Senator for New South Wales
- In office 21 November 1970 – 18 May 1974
- Preceded by: Douglas Scott

Personal details
- Born: 23 July 1908 Burraga, New South Wales
- Died: 27 October 1988 (aged 80) Darlinghurst, New South Wales
- Party: Democratic Labor Party
- Occupation: Coal miner, unionist

= Jack Kane =

Australian politician

John Thomas Kane (23 July 1908 – 27 October 1988) was an Australian politician. Born in Burraga, New South Wales, he was educated at Catholic schools in Lithgow, after which he became a coalminer. He was vice-president of the Transport Workers' Union 1952–1956 and Assistant General Secretary of the New South Wales Labor Party 1952–1955. In 1955, he was expelled from the Labor Party together with many other members, joining with them to form the Australian Labor Party (Anti-Communist), which became the Democratic Labor Party (DLP). He was the NSW DLP General Secretary 1956–1971 and the Federal Secretary 1957–1971.

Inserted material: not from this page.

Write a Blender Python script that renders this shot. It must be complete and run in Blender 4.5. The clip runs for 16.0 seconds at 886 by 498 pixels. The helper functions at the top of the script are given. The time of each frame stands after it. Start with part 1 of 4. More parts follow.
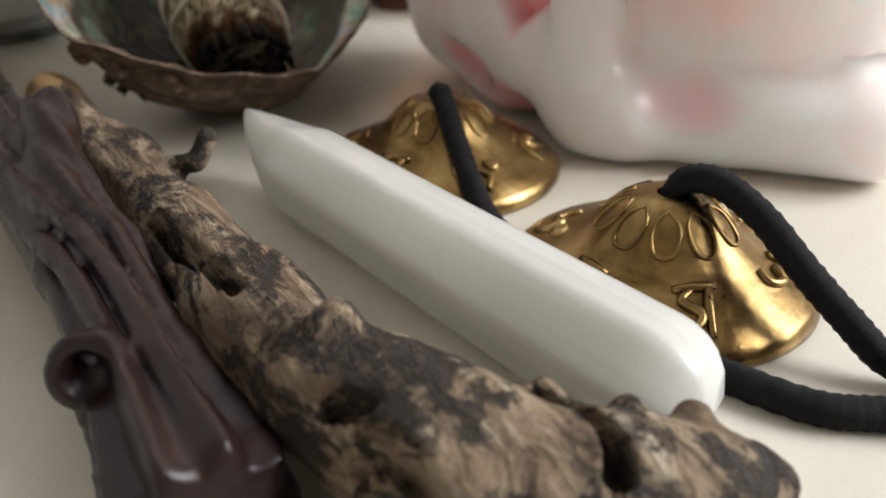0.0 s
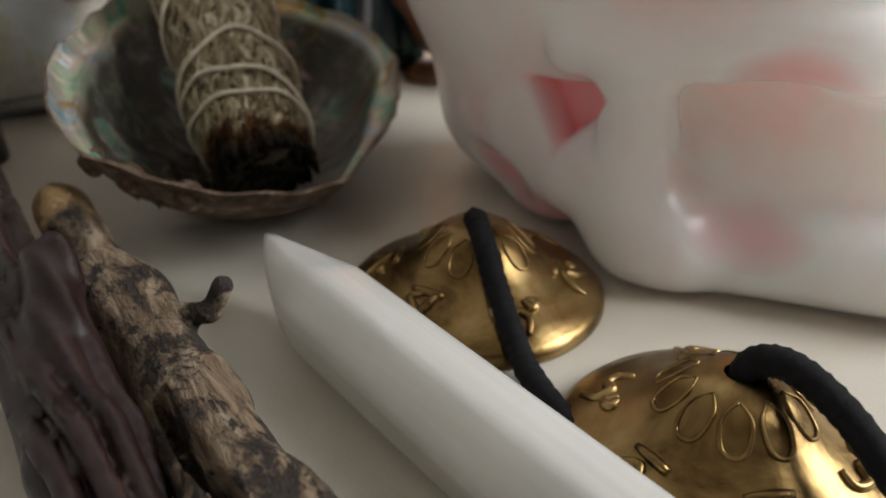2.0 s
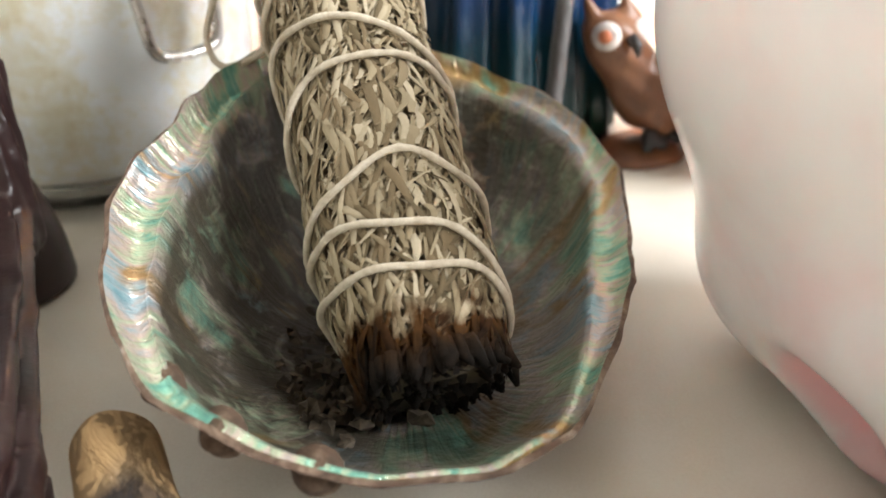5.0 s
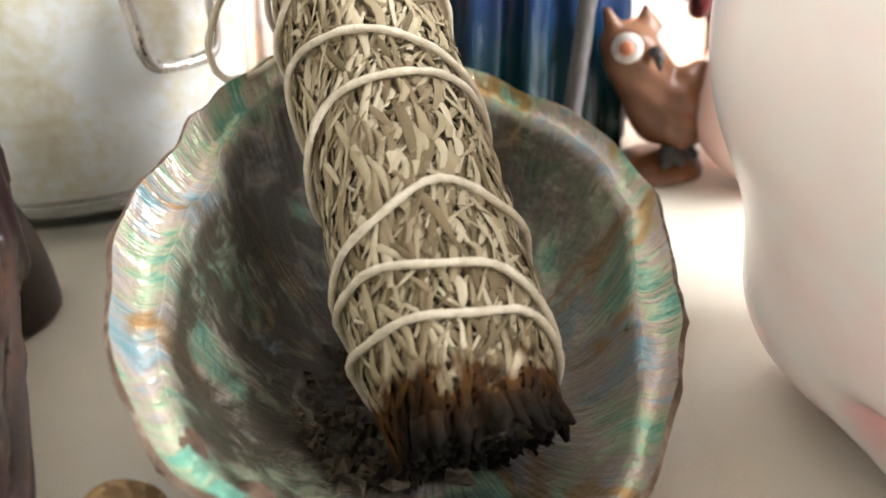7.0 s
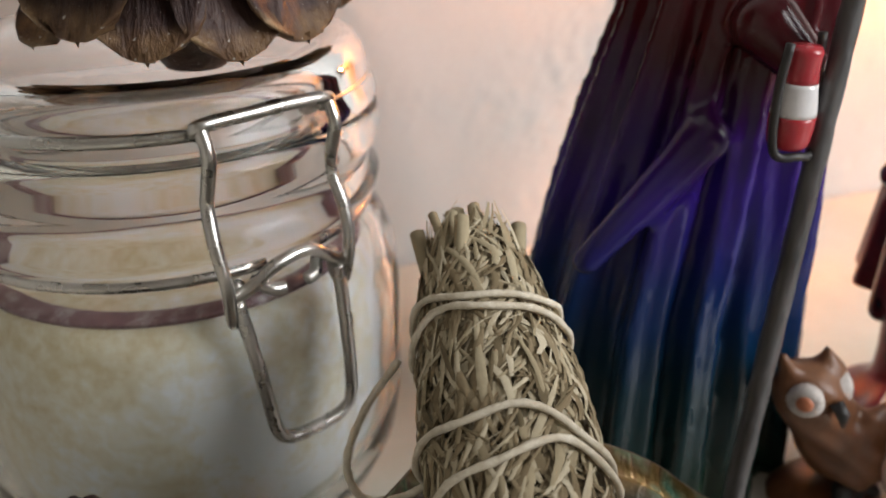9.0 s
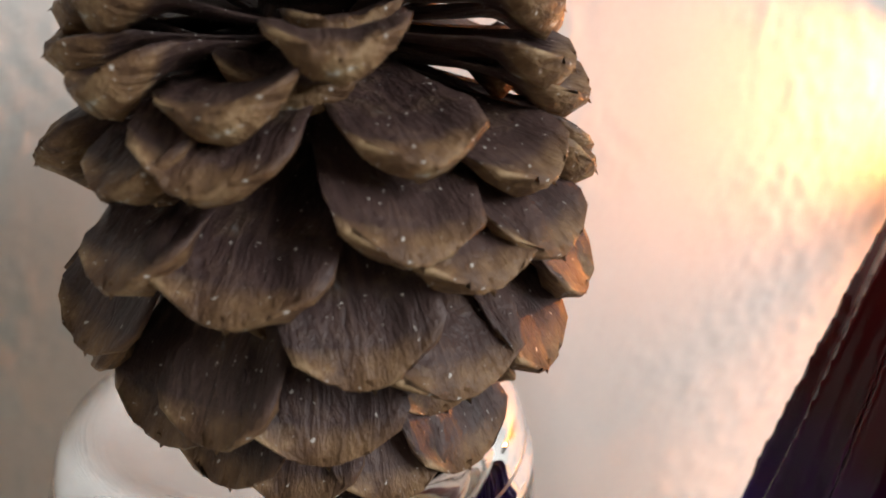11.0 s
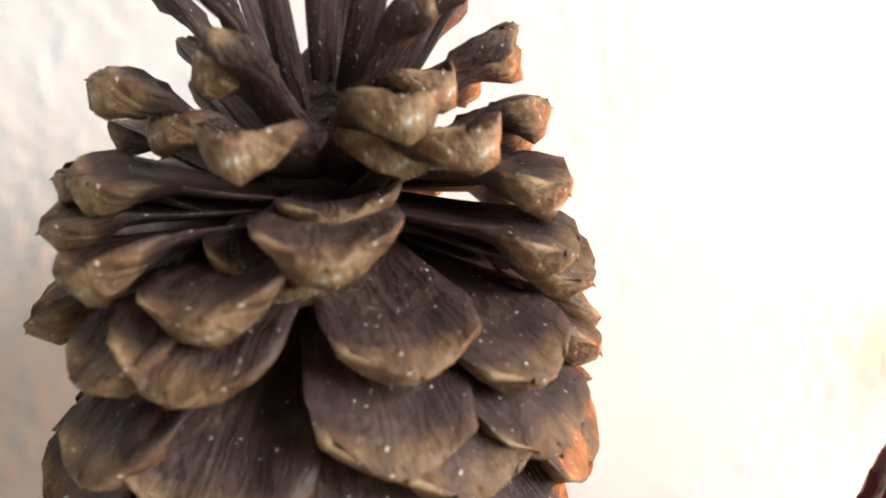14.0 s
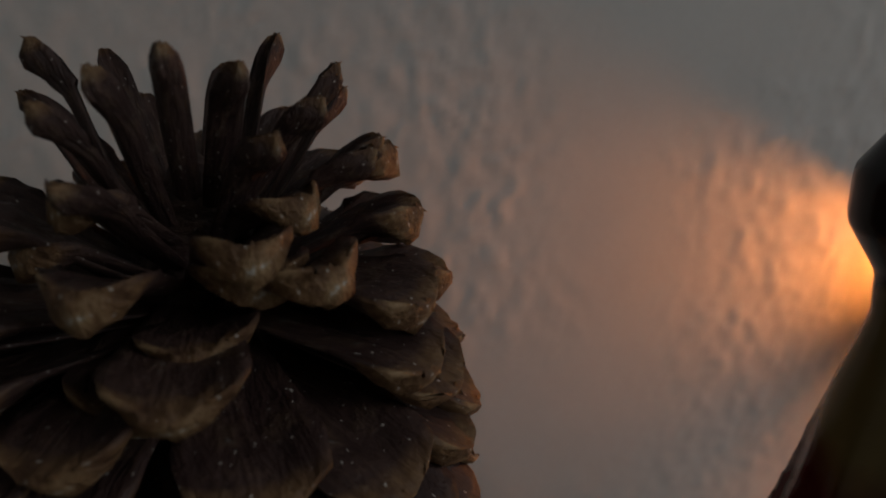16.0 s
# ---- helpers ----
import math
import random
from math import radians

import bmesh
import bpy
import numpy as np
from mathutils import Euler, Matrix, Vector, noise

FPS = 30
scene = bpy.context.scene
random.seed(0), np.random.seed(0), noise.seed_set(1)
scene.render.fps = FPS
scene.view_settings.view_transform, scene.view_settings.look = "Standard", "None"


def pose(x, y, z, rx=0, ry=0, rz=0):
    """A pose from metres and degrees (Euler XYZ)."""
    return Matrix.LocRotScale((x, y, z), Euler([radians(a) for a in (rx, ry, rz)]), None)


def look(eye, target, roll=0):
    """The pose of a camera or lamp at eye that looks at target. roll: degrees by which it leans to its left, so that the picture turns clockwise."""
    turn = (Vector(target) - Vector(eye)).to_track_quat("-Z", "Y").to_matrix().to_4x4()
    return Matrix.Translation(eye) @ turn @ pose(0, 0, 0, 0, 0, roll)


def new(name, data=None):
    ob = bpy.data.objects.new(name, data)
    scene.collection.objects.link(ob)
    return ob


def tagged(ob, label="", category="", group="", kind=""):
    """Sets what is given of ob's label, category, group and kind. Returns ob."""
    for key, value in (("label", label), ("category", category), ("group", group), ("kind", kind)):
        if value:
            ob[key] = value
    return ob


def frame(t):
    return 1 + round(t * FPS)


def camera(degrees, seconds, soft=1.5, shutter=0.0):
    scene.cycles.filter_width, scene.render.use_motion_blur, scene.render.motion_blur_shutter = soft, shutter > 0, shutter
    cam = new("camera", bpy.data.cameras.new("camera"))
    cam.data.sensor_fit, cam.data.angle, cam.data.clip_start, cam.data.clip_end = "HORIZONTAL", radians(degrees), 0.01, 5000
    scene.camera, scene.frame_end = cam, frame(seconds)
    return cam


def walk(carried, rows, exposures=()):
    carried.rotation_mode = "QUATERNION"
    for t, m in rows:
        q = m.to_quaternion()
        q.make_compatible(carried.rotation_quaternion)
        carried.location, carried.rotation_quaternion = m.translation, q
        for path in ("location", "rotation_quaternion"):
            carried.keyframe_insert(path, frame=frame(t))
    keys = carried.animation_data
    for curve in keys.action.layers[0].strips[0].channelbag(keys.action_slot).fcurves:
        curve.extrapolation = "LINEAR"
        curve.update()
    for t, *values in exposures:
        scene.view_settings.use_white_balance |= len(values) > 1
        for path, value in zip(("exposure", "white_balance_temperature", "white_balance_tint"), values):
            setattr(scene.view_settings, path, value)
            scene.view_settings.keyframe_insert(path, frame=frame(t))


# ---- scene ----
cam = camera(57.0, 16.0, soft=1.8)
PATH = [
    (0, (-0.094, -0.239, 0.094), (0.882, 1.195, -0.902), -0.3),
    (0.5, (-0.092, -0.233, 0.099), (0.886, 1.209, -0.883), -0.2),
    (1, (-0.088, -0.226, 0.105), (0.893, 1.226, -0.858), -0.0),
    (1.5, (-0.085, -0.22, 0.108), (0.888, 1.241, -0.85), 0.1),
    (2, (-0.081, -0.212, 0.111), (0.873, 1.263, -0.845), 0.2),
    (2.5, (-0.076, -0.196, 0.113), (0.841, 1.299, -0.848), 0.3),
    (3, (-0.067, -0.178, 0.114), (0.807, 1.338, -0.854), 0.2),
    (3.5, (-0.062, -0.158, 0.117), (0.756, 1.397, -0.839), -0.3),
    (4, (-0.057, -0.141, 0.116), (0.725, 1.435, -0.835), -0.6),
    (4.5, (-0.054, -0.123, 0.115), (0.691, 1.454, -0.864), -0.2),
    (4.7, (-0.054, -0.116, 0.113), (0.68, 1.466, -0.867), -0.3),
    (6.8, (-0.057, -0.091, 0.108), (0.749, 1.44, -0.895), 1.0),
    (7, (-0.058, -0.088, 0.11), (0.746, 1.456, -0.874), 1.1),
    (7.5, (-0.058, -0.078, 0.12), (0.722, 1.477, -0.866), 1.1),
    (8, (-0.06, -0.065, 0.138), (0.672, 1.523, -0.833), 0.7),
    (8.5, (-0.056, -0.05, 0.156), (0.601, 1.573, -0.81), 0.5),
    (9, (-0.046, -0.032, 0.174), (0.541, 1.649, -0.736), 0.2),
    (9.5, (-0.044, -0.021, 0.185), (0.418, 1.767, -0.582), -0.0),
    (10, (-0.044, -0.008, 0.203), (0.34, 1.792, -0.581), -0.3),
    (10.2, (-0.045, -0.003, 0.209), (0.313, 1.806, -0.565), -1.1),
    (12.3, (-0.038, 0.015, 0.235), (0.246, 1.928, -0.277), -0.0),
    (12.5, (-0.037, 0.016, 0.236), (0.25, 1.928, -0.274), 0.1),
    (13, (-0.036, 0.014, 0.244), (0.236, 1.931, -0.26), 0.4),
    (13.5, (-0.036, 0.015, 0.244), (0.22, 1.933, -0.261), 0.3),
    (14, (-0.036, 0.018, 0.243), (0.222, 1.933, -0.274), 0.2),
    (14.5, (-0.036, 0.023, 0.245), (0.222, 1.937, -0.274), -0.1),
    (15, (-0.036, 0.025, 0.249), (0.224, 1.936, -0.282), -0.2),
    (15.5, (-0.031, 0.024, 0.259), (0.242, 1.924, -0.3), -0.5),
    (16, (-0.017, 0.02, 0.269), (0.289, 1.896, -0.356), -0.3),
]
EXPOSURES = [(0.0, -0.3), (1.5, -0.7), (2.5, -0.9), (3.5, -0.2), (4.5, 0.65), (7.0, 0.95), (7.5, 0.75), (8.0, 0.2), (9.0, -0.7), (9.5, -1.1), (10.0, -1.2), (12.5, 0.4), (14.0, 0.2), (14.5, -0.55), (15.0, -1.1), (15.5, -2.25), (16.0, -3.3)]
walk(cam, [(t, look(eye, target, roll)) for t, eye, target, roll in PATH], EXPOSURES)
cam.data.dof.use_dof = True
cam.data.dof.focus_distance = 0.15
cam.data.dof.aperture_fstop = 15.0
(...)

In 1970, he was elected to the Australian Senate as a DLP Senator for New South Wales. Kane's election to the Senate resulted from a decision of the New South Wales Branch of the ALP to allocate preferences in favour of the DLP ticket rather than to the lead candidate of the Australia Party, television presenter Diana Ward. He was defeated (along with all the other DLP Senators) in the double dissolution election of 1974 and the DLP did not hold a Senate seat again until 2011. He died in 1988.

The Jack Kane memorial dinner was set up in 2011 by the NSW branch of the DLP. His son John Kane remains active in the party.